All 25 marijuana dispensaries in Oregon passed the latest round of state minor decoy operations. The Oregon Liquor Control Commission (OLCC), which regulates the marijuana industry, periodically sends minors to try to buy marijuana from retail outlets. The latest operations targeted dispensaries in Portland, Bend and Salem, all of which had a compliance rate of 100 percent.
After a spate of dispensaries failed the checks in December and January, regulators tripled the penalties for selling to minors. Retailers now face a 30-day suspension or $4,950 fine for a first-time offense, with increasing penalties for additional offenses. The penalties are also three times those for selling alcohol or tobacco to minors.
Steve Marks, Executive Director of the OLCC, expressed dismay at the early failures in January. “These overall results are unacceptable,” he said in a statement. “This is a wake-up call to our licensed retailers. Oregonians have entrusted you with a responsibility that includes NOT selling marijuana to minors.”
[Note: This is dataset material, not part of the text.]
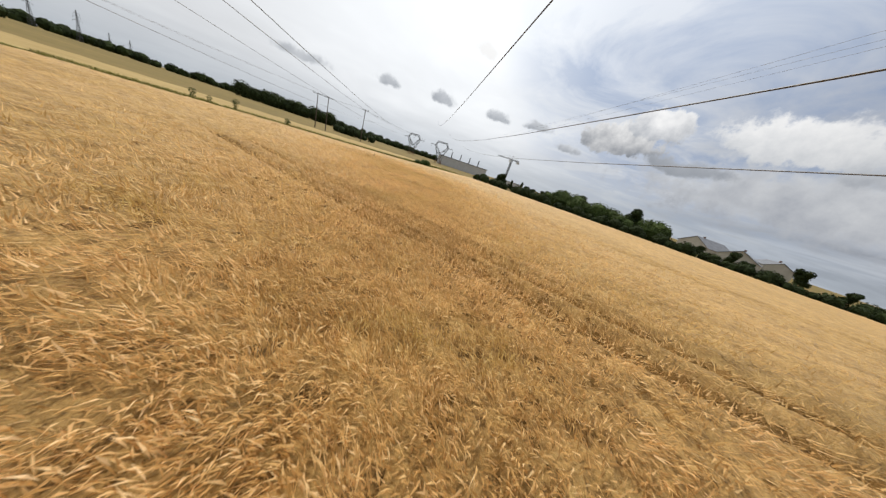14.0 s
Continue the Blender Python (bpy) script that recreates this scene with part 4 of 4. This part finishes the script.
M1, M2 = (94.6, -145, 0), (80.8, -158.5, 0)
pole(M1, 12.8, (0.2, 0.2), "dark wooden pole of an H-shaped pair in the pale field", 1.6)
pole((M1[0] - 3.0, M1[1] - 2.6, 0), 12.8, (0.2, 0.2), "dark wooden pole of an H-shaped pair in the pale field", 1.6)
pole(M2, 13.6, (0.1, 0.1), "single dark wooden pole in the pale field", 1.3)
for o in (-1.4, 0, 1.4):
    p = (M1[0] - 1.5 + o, M1[1] - 1.3, 12.9)
    wire((114 + o * 1.5, 60, 13.5), p, 2.2, 0.013, label="thin dark wire between wooden poles")
    wire(p, (M2[0] + o, M2[1], 13.6), 0.2, 0.013, label="thin dark wire between wooden poles")
    wire((M2[0] + o, M2[1], 13.6), (62 + o, -205, 12), 0.4, 0.013, label="thin dark wire between wooden poles")
lines()


# ---- buildings ----
def windows_on(wall, places, y, w, h, material=None):
    for x, z in places:
        bm = bmesh.new()
        box(bm, (x - w / 2, y - 0.06, z), (x + w / 2, y + 0.04, z + h))
        win = part("window", bm, WHITE, wall, "pale framed window")
        bm = bmesh.new()
        box(bm, (x - w / 2 + 0.1, y - 0.09, z + 0.1), (x + w / 2 - 0.1, y + 0.02, z + h - 0.1))
        part("pane", bm, material or PANE, win)


def house(place, turn, size, wall, roof, label, wins=3, pitch=0.55):
    """A gabled house: walls, overhanging roof, chimney and windows."""
    w, d, h = size
    top = base("house", (place[0], place[1], lz(*place[:2]) if len(place) < 3 else place[2]), turn, 1.0, label, "house", "houses by the fields")
    ridge = h + d / 2 * pitch
    bm = bmesh.new()
    a = [(-d / 2, 0), (d / 2, 0), (d / 2, h), (0, ridge), (-d / 2, h)]
    lo = [bm.verts.new((-w / 2, y, z)) for y, z in a]
    hi = [bm.verts.new((w / 2, y, z)) for y, z in a]
    bm.faces.new(lo[::-1])
    bm.faces.new(hi)
    for k in range(5):
        bm.faces.new((lo[k], lo[(k + 1) % 5], hi[(k + 1) % 5], hi[k]))
    body = part("wall", bm, wall, top)
    for sgn in (-1, 1):
        bm = bmesh.new()
        e = d / 2 + 0.4
        z0 = h - 0.4 * pitch
        pts = [(-w / 2 - 0.4, sgn * e, z0), (w / 2 + 0.4, sgn * e, z0), (w / 2 + 0.4, 0, ridge + 0.06), (-w / 2 - 0.4, 0, ridge + 0.06)]
        f = bm.faces.new([bm.verts.new(p) for p in pts])
        r = bmesh.ops.extrude_face_region(bm, geom=[f])
        for v in r["geom"]:
            if isinstance(v, bmesh.types.BMVert):
                v.co.z += 0.18
        part("roof", bm, roof, top)
    bm = bmesh.new()
    box(bm, (w * 0.25, -0.35, ridge - 0.6), (w * 0.25 + 0.7, 0.35, ridge + 1.0))
    part("chimney", bm, TILE, top)
    xs = [(-w / 2 + w * (k + 0.5) / wins) for k in range(wins)]
    windows_on(body, [(x, 1.0) for x in xs], -d / 2, 1.2, 1.3)
    return top


def dark_block():
    """The long dark building with square bays on its roof."""
    p, q = Vector((-272, 216)), Vector((-318, 300))
    turn = math.atan2(q.y - p.y, q.x - p.x)
    n = (q - p).length
    top = base("factory_building", (p.x, p.y, 0), turn, 1.0, "long dark brown building with square roof bays", "building")
    top.scale = (1.0, 1.0, 0.66)
    bm = bmesh.new()
    box(bm, (0, 0, 0), (n, 26, 7.0))
    body = part("wall", bm, DARKWALL, top)
    for k in range(6):
        bm = bmesh.new()
        box(bm, (5 + k * 11, 1, 7.0), (5 + k * 11 + 8.0, 24, 9.6 if k else 10.2), 0.15)
        part("roof_bay", bm, DARKWALL, top)
    bm = bmesh.new()
    box(bm, (71, 1, 7.0), (n - 1, 24, 9.0), 0.15)
    part("roof_bay", bm, DARKWALL, top)
    bm = bmesh.new()
    box(bm, (1, 0.5, 7.0), (5, 20, 11.5), 0.15)
    part("tower", bm, DARKWALL, top)
    windows_on(body, [(4 + k * 7, 2.2) for k in range(15)], 0, 4.6, 1.6)
    annex = base("annex_building", (q.x, q.y, 0), turn, 1.0, "lower dark hall with a white roof edge", "building")
    annex.scale = (1.0, 1.0, 0.62)
    bm = bmesh.new()
    box(bm, (0.5, 2, 0), (46, 22, 7.2))
    part("wall", bm, DARKWALL, annex)
    bm = bmesh.new()
    box(bm, (0.2, 1.5, 7.2), (46.5, 22.5, 8.0))
    part("roof_edge", bm, WHITE, annex, "white roof edge")


dark_block()


def works():
    """The pale works with its four chimneys."""
    top = base("works_building", (66, -306, 0), radians(184), 1.0, "long pale grey works with four slim chimneys", "building")
    bm = bmesh.new()
    box(bm, (0, -12, 0), (50, 0, 8.0))
    body = part("wall", bm, CONCRETE, top)
    for k in range(9):
        bm = bmesh.new()
        box(bm, (2.0 + k * 5.6, -0.05, 0.2), (2.35 + k * 5.6, 0.35, 8.0))
        part("pilaster", bm, STEEL, top)
    bm = bmesh.new()
    box(bm, (-0.4, -12.4, 8.0), (50.4, 0.4, 8.5))
    part("roof", bm, SLATE, top)
    for k in range(4):
        bm = bmesh.new()
        x = 12 + k * 9.6
        tube(bm, [(x, 1.5, 0), (x, 1.5, 8), (x, 1.5, 14.6)], [0.6, 0.5, 0.42], 8)
        part("chimney", bm, STEEL, top, "slim dark chimney")
    low = base("low_hall", (0, -300, 0), radians(182), 1.0, "low pale grey hall beside the works", "building")
    bm = bmesh.new()
    box(bm, (2, -10, 0), (22, 0, 4.6))
    part("wall", bm, CONCRETE, low)
    bm = bmesh.new()
    box(bm, (1.7, -10.3, 4.6), (22.3, 0.3, 5.0))
    part("roof", bm, SLATE, low)


works()


def crane():
    top = base("tower_crane", (-7.5, -326, 0), radians(20), 1.0, "dark tower crane with a long jib", "crane")
    bm = bmesh.new()
    lattice(bm, square(0, 0, 0.8, 0.8, 0), square(0, 0, 0.8, 0.8, 26), 14, 0.22, 0.12)
    part("mast", bm, YELLOW, top)
    bm = bmesh.new()
    lattice(bm, [(-9, -0.5, 26.4), (-9, 0.5, 26.4), (-9, 0.5, 27.6), (-9, -0.5, 27.6)], [(17, -0.4, 26.2), (17, 0.4, 26.2), (17, 0.2, 26.9), (17, -0.2, 26.9)], 14, 0.16, 0.09)
    part("jib", bm, YELLOW, top)
    bm = bmesh.new()
    box(bm, (-9.4, -0.9, 24.4), (-6.4, 0.9, 26.8), 0.1)
    part("counterweight", bm, CONCRETE, top)
    bm = bmesh.new()
    box(bm, (0.8, -0.9, 24.2), (2.4, 0.9, 26.2), 0.1)
    part("cab", bm, WHITE, top)
    bm = bmesh.new()
    bar(bm, (0, 0, 26), (0, 0, 31), 0.5, 0.2)
    for x in (-8.5, 13):
        bar(bm, (0, 0, 30.8), (x, 0, 27.0), 0.12)
    part("tie_frame", bm, YELLOW, top)


crane()


def dish():
    top = base("dish_antenna", (-560, -330, 0), radians(40), 1.0, "large pale dish antenna above the trees", "antenna")
    bm = bmesh.new()
    tube(bm, [(0, 0, 0), (0, 0, 12), (0, 0, 24)], [4.0, 2.4, 1.8], 8)
    part("tower", bm, CONCRETE, top)
    bm = bmesh.new()
    tube(bm, [(0, 0, 24), (0, 0, 26), (0, 0, 29), (0, 0, 31)], [2.0, 7.0, 12.0, 14.5], 16)
    part("bowl", bm, CONCRETE, top)
    bm = bmesh.new()
    bar(bm, (-6, 0, 31), (3, 0, 40), 0.6)
    bar(bm, (6, 0, 31), (3, 0, 40), 0.6)
    part("feed_arm", bm, STEEL, top)


dish()


def tent():
    top = base("party_tent", (-122, -66.5, 0), radians(-28), 1.0, "white pitched tent beside the hedge", "tent")
    bm = bmesh.new()
    prism(bm, [(-4.0, 0.9), (-3.9, 1.5), (-1.8, 2.15), (0, 2.9), (1.8, 2.15), (3.9, 1.5), (4.0, 0.9)], -3, 3)
    part("canopy", bm, WHITE, top)
    for x in (-3.9, 3.9):
        bm = bmesh.new()
        bar(bm, (x, -3.1, 0), (x, -3.1, 1.4), 0.1)
        part("post", bm, STEEL, top)


tent()


def wheel(parent, x, y, r, w):
    bm = bmesh.new()
    tube(bm, [(x, y - w / 2, r), (x, y - w * 0.35, r), (x, y + w * 0.35, r), (x, y + w / 2, r)], [r * 0.82, r, r, r * 0.82], 14)
    tyre = part("tyre", bm, RUBBER, parent)
    bm = bmesh.new()
    s = 1 if y > 0 else -1
    tube(bm, [(x, y + s * (w / 2 - 0.05), r), (x, y + s * (w / 2 + 0.02), r)], [r * 0.55, r * 0.5], 12)
    part("rim", bm, STEEL, tyre)


def truck():
    top = base("truck", (-86.5, -86, 0.05), radians(152), 1.0, "dark blue flatbed truck parked by the hedge", "truck")
    bm = bmesh.new()
    prism(bm, [(-3.4, 0.7), (-1.6, 0.7), (-1.6, 2.6), (-2.9, 2.6), (-3.4, 1.6)], -1.1, 1.1)
    cab = part("cab", bm, BLUE, top)
    bm = bmesh.new()
    prism(bm, [(-3.30, 1.65), (-2.86, 2.5), (-1.9, 2.5), (-1.9, 1.65)], -1.13, 1.13)
    part("window", bm, PANE, cab)
    bm = bmesh.new()
    box(bm, (-1.5, -1.15, 0.85), (3.6, 1.15, 1.1))
    part("bed", bm, BLUE, top)
    bm = bmesh.new()
    box(bm, (-0.9, -1.0, 1.1), (3.4, 1.0, 2.1), 0.15)
    part("load", bm, BLUE, top, "blue load box")
    for x in (-2.5, 2.2):
        for y in (-0.95, 0.95):
            wheel(top, x, y, 0.48, 0.3)


def car(place, turn, paint, label):
    top = base("car", place, turn, 1.0, label, "car", "parked cars")
    bm = bmesh.new()
    prism(bm, [(-2.15, 0.35), (2.15, 0.35), (2.2, 0.75), (1.95, 0.95), (1.05, 1.02), (0.45, 1.48), (-1.1, 1.5), (-1.95, 1.0), (-2.2, 0.8)], -0.85, 0.85)
    bmesh.ops.bevel(bm, geom=bm.edges[:], offset=0.06, segments=2, affect="EDGES")
    body = part("body", bm, paint, top)
    bm = bmesh.new()
    prism(bm, [(0.88, 1.03), (0.42, 1.40), (-1.05, 1.42), (-1.65, 1.03)], -0.87, 0.87)
    part("window", bm, PANE, body)
    for y in (-0.6, 0.6):
        bm = bmesh.new()
        box(bm, (2.12, y - 0.2, 0.66), (2.22, y + 0.2, 0.82))
        part("headlight", bm, GLASS, body)
    for x in (-1.35, 1.35):
        for y in (-0.8, 0.8):
            wheel(top, x, y, 0.32, 0.2)


truck()
car((-96, -78, 0.05), radians(150), WHITE, "white car parked beside the hedge")
car((-100.5, -75.5, 0.05), radians(150), WHITE, "white car parked nose to tail by the hedge")

house((-109, -186), radians(20), (24, 14, 4.2), RENDERED, SLATE, "low house with a broad grey slate roof", 5, 0.6)
house((-99, -158), radians(40), (30, 12, 4.0), RENDERED, SLATE, "long grey-roofed barn behind the hedge", 4, 0.55)
house((-128, -172), radians(60), (16, 10, 5.5), RENDERED, SLATE, "pale house with a grey roof", 4)
house((127, 12), radians(50), (4.5, 4, 2.8), RENDERED, TILE, "small pale brick hut beside a round bush", 1)
for k, (x, y, s) in enumerate(((262, 160, 1.0), (268, 148, 1.1), (270, 128, 0.9), (284, 170, 1.0), (291, 150, 1.1), (296, 138, 1.0), (300, 104, 1.0))):
    house((x, y), 0.5 + k * 0.9, (11 * s, 8 * s, 4.5 * s), RENDERED, (TILE, SLATE)[k % 2], "pale village house with a tiled roof" if k % 2 == 0 else "pale village house with a slate roof", 3, 0.8)


def shed(name, place, turn, size, wall, roof, label):
    w, d, h = size
    top = base(name, (place[0], place[1], lz(*place)), turn, 1.0, label, "shed", "sheds")
    bm = bmesh.new()
    box(bm, (-w / 2, -d / 2, 0), (w / 2, d / 2, h))
    part("wall", bm, wall, top)
    bm = bmesh.new()
    prism(bm, [(-w / 2 - 0.5, h), (w / 2 + 0.5, h), (w / 2, h + 0.7), (-w / 2, h + 0.7)], -d / 2 - 0.5, d / 2 + 0.5)
    part("roof", bm, roof, top)


shed("long_shed", (160, 101), radians(-48), (22, 8, 2.6), DARKWALL, SLATE, "long dark shed by the brown field")
shed("white_shed", (196, 206), radians(115), (26, 6, 3.0), WHITE, WHITE, "low white shed at the meadow's edge")
for k, (x, y) in enumerate(((256, 30), (262, 20), (266, 12), (252, 40), (254, 4))):
    shed("grain_store", (x, y), radians(100 + 7 * k), (6 - k * 0.4, 6, 4.2 + 0.6 * (k % 3)), CONCRETE, SLATE, "pale grey grain store with a flat roof")
for x, y, w in ((-244, 136, 14), (-241, 148, 12), (-238, 160, 12), (-250, 120, 16), (-262, 100, 18)):
    shed("pale_shed", (x, y), radians(70), (w, 8, 5.5), WHITE, SLATE, "white shed with a low roof behind small trees")


def posts():
    """The portal masts of the switchyard near the grain stores."""
    for k in range(4):
        x, y = 246 + k * 4, 22 - k * 9
        top = base("switchyard_portal", (x, y, lz(x, y)), radians(20), 1.0, "grey steel switchyard portal frame", "portal", "switchyard portals")
        for sgn in (-1, 1):
            bm = bmesh.new()
            bar(bm, (sgn * 3.5, 0, 0), (sgn * 3.5, 0, 8.5), 0.3, 0.22)
            part("post", bm, STEEL, top)
        bm = bmesh.new()
        bar(bm, (-3.8, 0, 8.5), (3.8, 0, 8.5), 0.35)
        part("beam", bm, STEEL, top)


posts()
It seems that the wake-up call has worked. In five minor decoy operations conducted since January 24, all 43 dispensaries passed the checks. The OLCC sends those under the age of 21 to buy cannabis with their actual IDs under the supervision of a commission inspector. Regulators had planned to visit every licensed retailer over the course of the year, but stepped up the checks after the industry’s early spotty compliance rate.
Some in the industry have expressed skepticism that increasing penalties would be effective in combating sales to minors. “Increasing the penalty on a merchant isn’t going to stop an employee who thinks he’s doing someone a favor by allowing them to buy when they’re 19 or 20 years old,” Don Morse, chairman of the Oregon Cannabis Business Council, told the Portland Business Journal.
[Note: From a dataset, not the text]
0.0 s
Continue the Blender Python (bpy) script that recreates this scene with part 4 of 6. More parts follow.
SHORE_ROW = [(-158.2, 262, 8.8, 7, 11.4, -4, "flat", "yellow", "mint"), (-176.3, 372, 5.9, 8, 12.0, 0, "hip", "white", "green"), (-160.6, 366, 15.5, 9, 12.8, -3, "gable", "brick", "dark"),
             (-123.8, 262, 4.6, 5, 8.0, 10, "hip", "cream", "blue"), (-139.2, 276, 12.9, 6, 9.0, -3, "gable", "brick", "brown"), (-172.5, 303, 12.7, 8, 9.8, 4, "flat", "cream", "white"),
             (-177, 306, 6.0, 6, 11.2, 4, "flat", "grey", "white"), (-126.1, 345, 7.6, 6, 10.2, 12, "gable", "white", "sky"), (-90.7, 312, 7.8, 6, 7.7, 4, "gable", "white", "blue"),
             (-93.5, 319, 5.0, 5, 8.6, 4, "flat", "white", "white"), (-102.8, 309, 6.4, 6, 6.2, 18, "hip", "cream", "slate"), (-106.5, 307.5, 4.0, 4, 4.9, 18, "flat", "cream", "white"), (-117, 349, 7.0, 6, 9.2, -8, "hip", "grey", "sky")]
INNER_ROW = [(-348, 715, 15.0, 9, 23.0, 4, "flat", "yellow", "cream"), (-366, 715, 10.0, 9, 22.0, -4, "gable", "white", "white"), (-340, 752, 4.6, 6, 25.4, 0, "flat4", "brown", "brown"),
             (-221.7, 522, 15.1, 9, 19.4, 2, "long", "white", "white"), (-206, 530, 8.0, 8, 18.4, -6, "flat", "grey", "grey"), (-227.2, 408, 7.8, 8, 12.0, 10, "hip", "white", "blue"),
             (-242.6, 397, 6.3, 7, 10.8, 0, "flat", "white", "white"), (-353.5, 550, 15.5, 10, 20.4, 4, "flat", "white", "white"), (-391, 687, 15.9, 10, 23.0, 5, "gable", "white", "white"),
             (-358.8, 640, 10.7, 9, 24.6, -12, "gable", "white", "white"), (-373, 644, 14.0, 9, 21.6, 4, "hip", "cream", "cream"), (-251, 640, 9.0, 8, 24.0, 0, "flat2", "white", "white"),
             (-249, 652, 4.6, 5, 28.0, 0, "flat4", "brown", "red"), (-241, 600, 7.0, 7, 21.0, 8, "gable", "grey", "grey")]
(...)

But the checks have certainly prompted some retailers to take additional measures to ensure their employees comply with state law. Herbal Remedies, a retailer who failed one of the checks last December, started requiring its staffers to enter a potential customer’s driver’s license number into a computer, reported the Statesman Journal. The dispensary also fired the employee who sold cannabis to the minor.
The agency conducts similar decoy checks on alcohol retailers. A spokesperson for the OLCC said that the compliance rate for the alcohol industry was 78 percent. The agency can only conduct random checks on alcohol sales due to the volume of retailers in the state.
The cannabis industry’s compliance rate is now 86 percent.
While opponents to marijuana legalization argue that the policy could increase youth use of the drug, advocates often point out that regulating the marijuana industry could help keep cannabis out of the hands of young people. The percentage of teens who use marijuana in Oregon has held pretty steady since the legalization of adult-use cannabis, according to federal survey data.